766.17—Decision of the administrative law judge.

(a) Predecisional matters. Except for default proceedings under § 766.7 of this part, the administrative law judge will give the parties reasonable opportunity to submit the following, which will be made a part of the record:
(1) Exceptions to any ruling by the judge or to the admissibility of evidence proffered at the hearing;
(2) Proposed findings of fact and conclusions of law;
(3) Supporting legal arguments for the exceptions and proposed findings and conclusions submitted; and
(4) A proposed order.
(b) Decision and order. After considering the entire record in the proceeding, the administrative law judge will issue a written decision.
(1) Initial decision. For proceedings charging violations relating to part 760 of the EAR, the decision rendered shall be an initial decision. The decision will include findings of fact, conclusions of law, and findings as to whether there has been a violation of the EAA, the EAR, or any order, license or authorization issued thereunder. If the administrative law judge finds that the evidence of record is insufficient to sustain a finding that a violation has occurred with respect to one or more charges, the judge shall order dismissal of the charges in whole or in part, as appropriate. If the administrative law judge finds that one or more violations have been committed, the judge may issue an order imposing administrative sanctions, as provided in part 764 of the EAR. The decision and order shall be served on each party, and shall become effective as the final decision of the Department 30 days after service, unless an appeal is filed in accordance with § 766.21 of this part.
(2) Recommended decision. For proceedings not involving violations relating to part 760 of the EAR, the decision rendered shall be a recommended decision. The decision will include recommended findings of fact, conclusions of law, and findings as to whether there has been a violation of the EAA, the EAR or any order, license or authorization issued thereunder. If the administrative law judge finds that the evidence of record is insufficient to sustain a recommended finding that a violation has occurred with respect to one or more charges, the judge shall recommend dismissal of any such charge. If the administrative law judge finds that one or more violations have been committed, the judge shall recommend an order imposing administrative sanctions, as provided in part 764 of the EAR, or such other action as the judge deems appropriate. The administrative law judge shall immediately certify the record, including the original copy of the recommended decision and order, to the Under Secretary for review in accordance with § 766.22 of this part. The administrative law judge shall also immediately serve the recommended decision on all parties. Because of the time limits established in the EAA for review by the Under Secretary, service upon parties shall be by personal delivery, express mail or other overnight carrier.
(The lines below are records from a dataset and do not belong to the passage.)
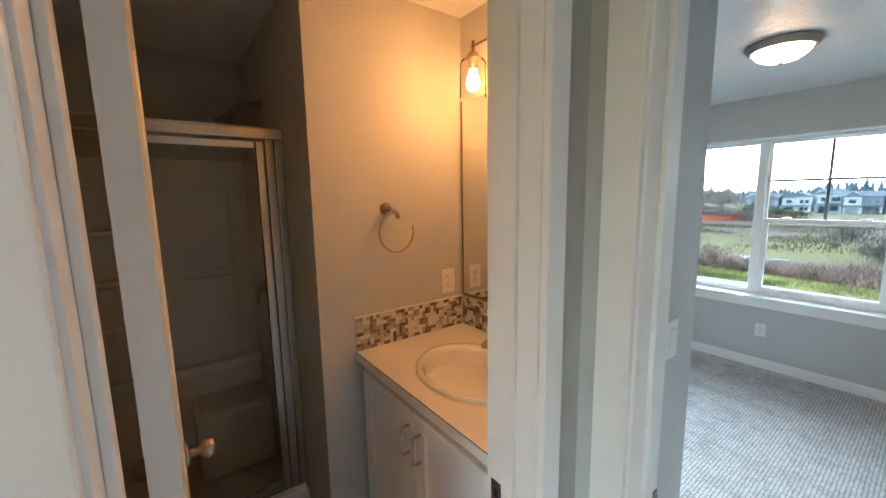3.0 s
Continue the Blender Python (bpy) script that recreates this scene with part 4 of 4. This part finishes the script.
# far wooded rises
def far_wood(name, x0, x1, y, hmin, hmax, n, material, label, seed):
    rs = np.random.RandomState(seed)
    verts, faces = [], []
    for k in range(n):
        x, yy = rs.uniform(x0, x1), y + rs.uniform(0, 40)
        hill = hmin + (hmax - hmin) * (0.5 + 0.5 * math.sin((x - x0) / (x1 - x0) * 5.3 + seed))
        z = ground_z(yy)
        h = hill * rs.uniform(0.75, 1.15)
        r = h * rs.uniform(0.18, 0.32)
        for j in range(5):
            a0 = rs.uniform(0, 6.28)
            zz = z + h * (0.12 + 0.17 * j)
            rr = r * (1.05 - 0.17 * j)
            o = len(verts)
            verts += [(x + rr * math.cos(a0 + q * 1.257), yy + rr * math.sin(a0 + q * 1.257), zz + rs.uniform(-0.1, 0.1) * h) for q in range(5)] + [(x, yy, zz + 0.30 * h)]
            faces += [(o + q, o + (q + 1) % 5, o + 5) for q in range(5)]
    me = bpy.data.meshes.new(name)
    me.from_pydata(verts, [], faces)
    me.materials.append(material)
    return tagged(new(name, me), label, "woods", kind="stuff")


far_wood("far_woods", -330, 60, 260, 6.4, 8.6, 700, M_HAZE, "hazy grey-brown bare woods on the horizon", 21)
far_wood("conifer_ridge", 15, 240, 240, 10.5, 14.5, 500, M_CONIFER, "dark conifer ridge on the horizon", 22)
far_wood("conifer_rise", -60, -5, 235, 7.0, 9.6, 90, M_CONIFER, "dark conifers behind the houses", 23)

# overhead wires between poles
up = thing("power_line", pose(0, 0, 0), "overhead power line on wooden poles behind the field", "power line")
for x in (-62, -24.0, 14.0, 52):
    part("pole", lathe([(0, -4), (0.08, -4), (0.06, 4.9), (0, 4.9)], 8), M_BARK, up).location = (x, 88, 0)
for dz in (0.0, 0.55):
    for x in (-62, -24, 14):
        part("wire", tube([(x + 38 * q / 8, 88, 4.4 + dz - 0.5 * (1 - (2 * q / 8 - 1) ** 2)) for q in range(9)], 0.022, 5), M_BARK, up)


# ---- mosaic tiles last ----
mosaic("mosaic_backsplash", pose(-1.7895, 1.522, TOP + 0.001, 0, 0, 90), 0.583, 0.144, "glass mosaic backsplash in white, taupe and brown", 1)
mosaic("mosaic_backsplash", pose(-1.780, 2.1065, TOP + 0.001), 0.872, 0.144, "glass mosaic backsplash in white, taupe and brown", 2)
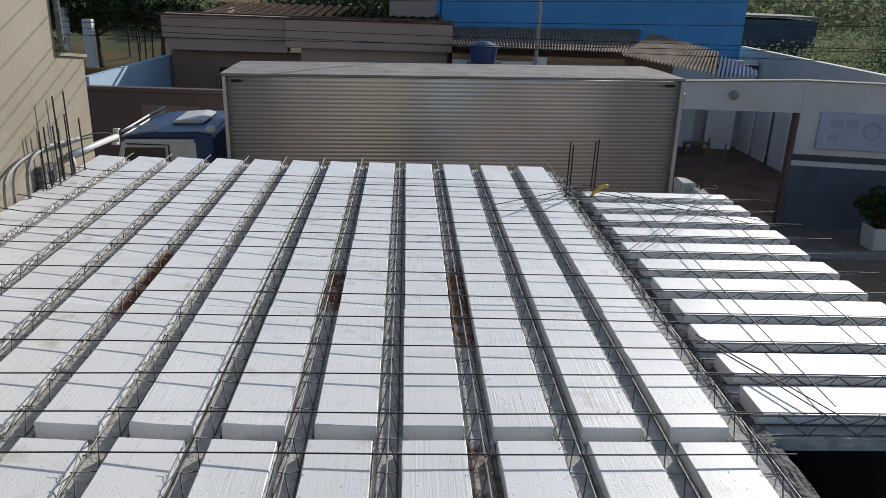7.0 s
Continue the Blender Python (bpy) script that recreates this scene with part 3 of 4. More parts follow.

(c) Suspension of sanctions. Any order imposing administrative sanctions may provide for the suspension of the sanction imposed, in whole or in part and on such terms of probation or other conditions as the administrative law judge or the Under Secretary may specify. Any suspension order may be modified or revoked by the signing official upon application of BIS showing a violation of the probationary terms or other conditions, after service on the respondent of notice of the application in accordance with the service provisions of § 766.3 of this part, and with such opportunity for response as the responsible signing official in his/her discretion may allow. A copy of any order modifying or revoking the suspension shall also be served on the respondent in accordance with the provisions of § 766.3 of this part.
(d) Time for decision. Administrative enforcement proceedings not involving violations relating to part 760 of the EAR shall be concluded, including review by the Under Secretary under § 766.22 of this part, within one year of the submission of a charging letter, unless the administrative law judge, for good cause shown, extends such period. The charging letter will be deemed to have been submitted to the administrative law judge on the date the respondent files an answer or on the date BIS files a motion for a default order pursuant to § 766.7(a) of this part, whichever occurs first.